When Philipp Jakob Wieland left his hometown for Augsburg on 24 September 1817, he was already aged 24. He lost no time and during the next three years stopped in 48 locations. His journey took him to Venice, Vienna, Budapest, Prague, Wroclaw, Berlin and Hamburg; on his way back he visited Amsterdam, Aachen, Weimar and Nuremberg, among other places.

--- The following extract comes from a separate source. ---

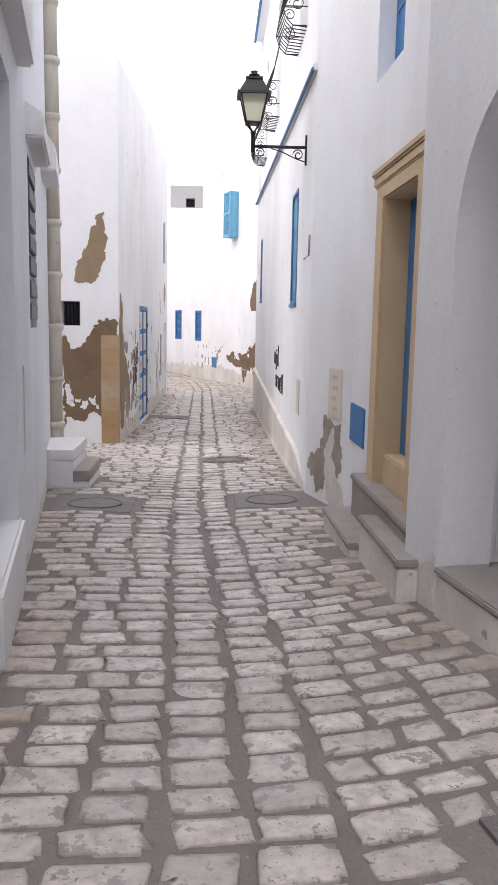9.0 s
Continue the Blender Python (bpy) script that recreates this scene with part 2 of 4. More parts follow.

He became very familiar with his profession in numerous facets – not always to his satisfaction. For example, he described his master in Munich as "merely an idle man" who treated his workers "just like cattle". We owe these and many other notes to his extensive travel diary, which has survived to this day. This allows us a look far beyond the professional to the man Philipp Jakob Wieland, his views, his interests, his appearance and last but not least his humour. For example, the host family in Passau gave him "quite a lot of pleasure" - because he met a girl in the master's bride who "offered everything to make my stay quite pleasant". He would have liked to stay longer, "if it hadn't been for my honor." He was also tempted near Brno, where the grace of a landlady "completely flustered“ him. The wine that he drank "somewhat quickly because of the heat" loosened his tongue, the conversation with the beautiful lady "went splendidly". But then he had to make sure to leave with his honors intact.

In Augsburg, plagued by insomnia, he played the song "Freut Euch des Lebens" on his flute late at night. This woke and angered his comrades and provoked the discontent of the master. The latter let him, as a punishment, abrade a bell outside during snowfall for a whole day. In contrast to this, the wanderer repeatedly reported about stimulating encounters with professors and doctors, including philosophers and chemists.

And Wieland often enjoyed going to the theatre or the opera, his standards were high. For example, the Magic Flute’s performance in Berlin was "not to my satisfaction, the direction was very spiritless". When he returned to Ulm on 10 August 1820, he was well prepared for his brilliant professional future - as a bell founder - but also as a person with a broad view beyond the horizon.

We gather from his ”Official Travel Book“ that P. J . Wieland was of ”great stature“, had a ”big nose“ and ”full cheeks“, brown eyes and hair, as well as ”good teeth“ and ”straight legs“.

An indispensable condition for his travels: His teacher Thomas Frauenlob attested Philipp Jakob Wieland the successful completion of his bell founder apprenticeship in 1913.

Testimony of Master Gugg in Salzburg. Wieland loves the ”most incomparable prospects“, and the ”extremely friendly treatment of Mr. Gugg made my departure even more unbearable“.

In 1995 Wieland archivist Klaus Eickhoff painstakingly translated the three booklets from the pen of the company founder into modern German and published them in a book worth reading.